_WORK TO BE COMPLETED_
With the pictures left out, copy the listing below exactly.

_DATA SEGMENT_
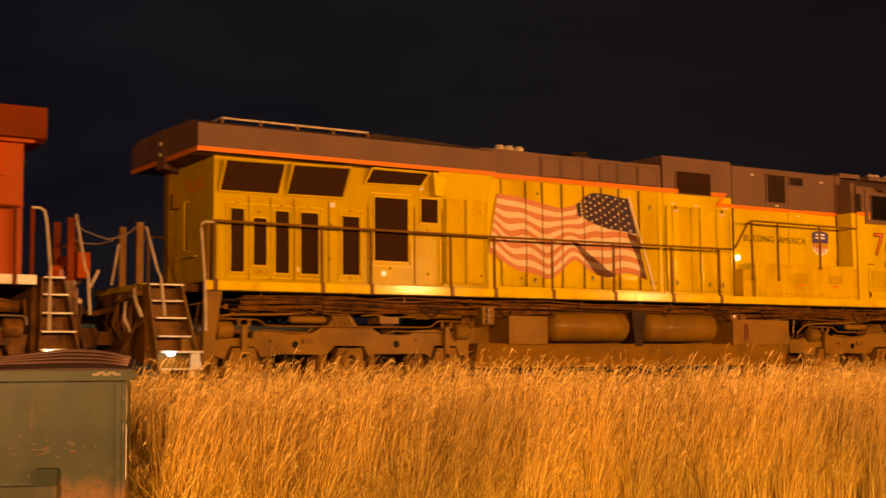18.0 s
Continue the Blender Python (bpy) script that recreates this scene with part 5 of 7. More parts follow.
    for x in (49.02, 49.85, 50.1, 50.98):
        part("locker_latch", lathe(bm_new(), [(0, 0.03), (0.02, 0.035)], x, Y0 - 0.03, 3.12, "y", 8), YELLOW_SEAM, bx)
        part("latch_arm", box(bm_new(), x - 0.012, x + 0.012, Y0 - 0.05, Y0 - 0.02, 3.03, 3.12), GRIME_DARK, bx)
    part("white_panel", flat(bm_new(), [(51.17, 3.10), (51.46, 3.10), (51.46, 3.33), (51.17, 3.33)], Y0), FLAG_WHITE, at, "pale square panel")
    for x in (49.55, 50.55):
        part("lift_lug", box(bm_new(), x, x + 0.06, Y0 - 0.05, Y0, 3.72, 3.85), YELLOW, at)
    # nose front wings and details
    p0, p1 = (X(0.0), 19.95), (X(0.28), 21.05)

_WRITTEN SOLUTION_
18.0 s
Continue the Blender Python (bpy) script that recreates this scene with part 5 of 7. More parts follow.
    for x in (49.02, 49.85, 50.1, 50.98):
        part("locker_latch", lathe(bm_new(), [(0, 0.03), (0.02, 0.035)], x, Y0 - 0.03, 3.12, "y", 8), YELLOW_SEAM, bx)
        part("latch_arm", box(bm_new(), x - 0.012, x + 0.012, Y0 - 0.05, Y0 - 0.02, 3.03, 3.12), GRIME_DARK, bx)
    part("white_panel", flat(bm_new(), [(51.17, 3.10), (51.46, 3.10), (51.46, 3.33), (51.17, 3.33)], Y0), FLAG_WHITE, at, "pale square panel")
    for x in (49.55, 50.55):
        part("lift_lug", box(bm_new(), x, x + 0.06, Y0 - 0.05, Y0, 3.72, 3.85), YELLOW, at)
    # nose front wings and details
    p0, p1 = (X(0.0), 19.95), (X(0.28), 21.05)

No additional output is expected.